21 febbraio 2012

Il falò delle vanità

Successo degli anni '80, è interessante leggere questo romanzo ad un trentennio di distanza, quando, purtroppo, gli effetti di tutti i problemi del sistema economico sono saliti agli onori della cronaca.
Sherman McCoy è un uomo "di successo": ha una moglie (rinsecchita come detta la moda), una figlia, vende obbligazioni guadagnando un milione di dollari l'anno e vive in una casa da sogno in Park Avenue.
Come nelle migliori parabole, però, è inconsapevolmente infelice. Vive in ufficio, la moglie esprime tutta la vacuità di cui è sotto sotto terrorizzato. Conseguenza più banale: ha l'amante, una giovane italiana sposata ad un 71enne milionario.

Un giorno, andando a prendere la suddetta in aereoporto, viene coinvolto nell'incidente che stravolgerà la sua vita.
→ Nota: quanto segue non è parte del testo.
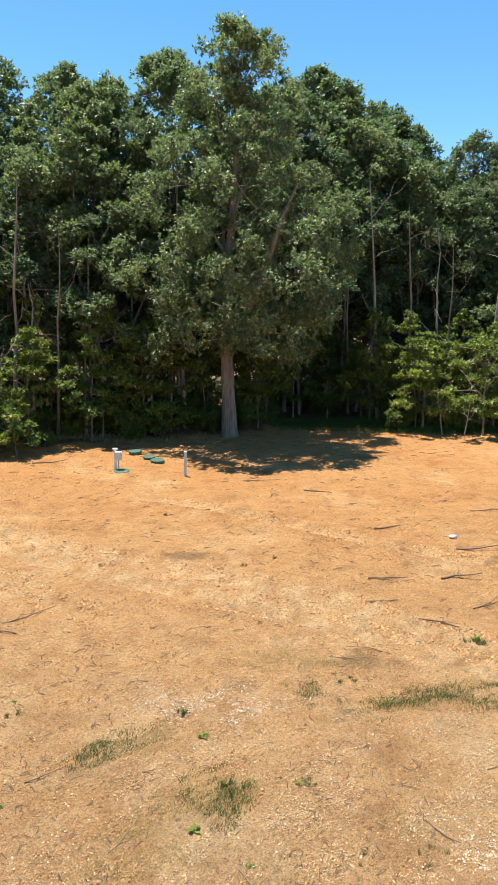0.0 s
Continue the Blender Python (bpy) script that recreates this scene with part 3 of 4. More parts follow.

Maria, alla guida per scappare da un probabile tentativo di furto, investe un ragazzo di colore, senza fermarsi a prestare soccorso.
Sherman, abituato ad agire in astratto, a parlare al telefono, a vendere cose immateriali, a misurare il suo successo attraverso speculazioni dettate da cifre al computer, si trova a dover affrontare una situazione reale.
Una guerra vera e propria, visto che entrano in gioco interessi di parti opposte e argomenti come il razzismo, il potere dell'opinione pubblica e di chi ha i mezzi per maniporla, gli interessi politici.
I capitoli sulle feste mondane dell'alta società esprimono con grande lucidità l'ossessione per il culto dell'apparire.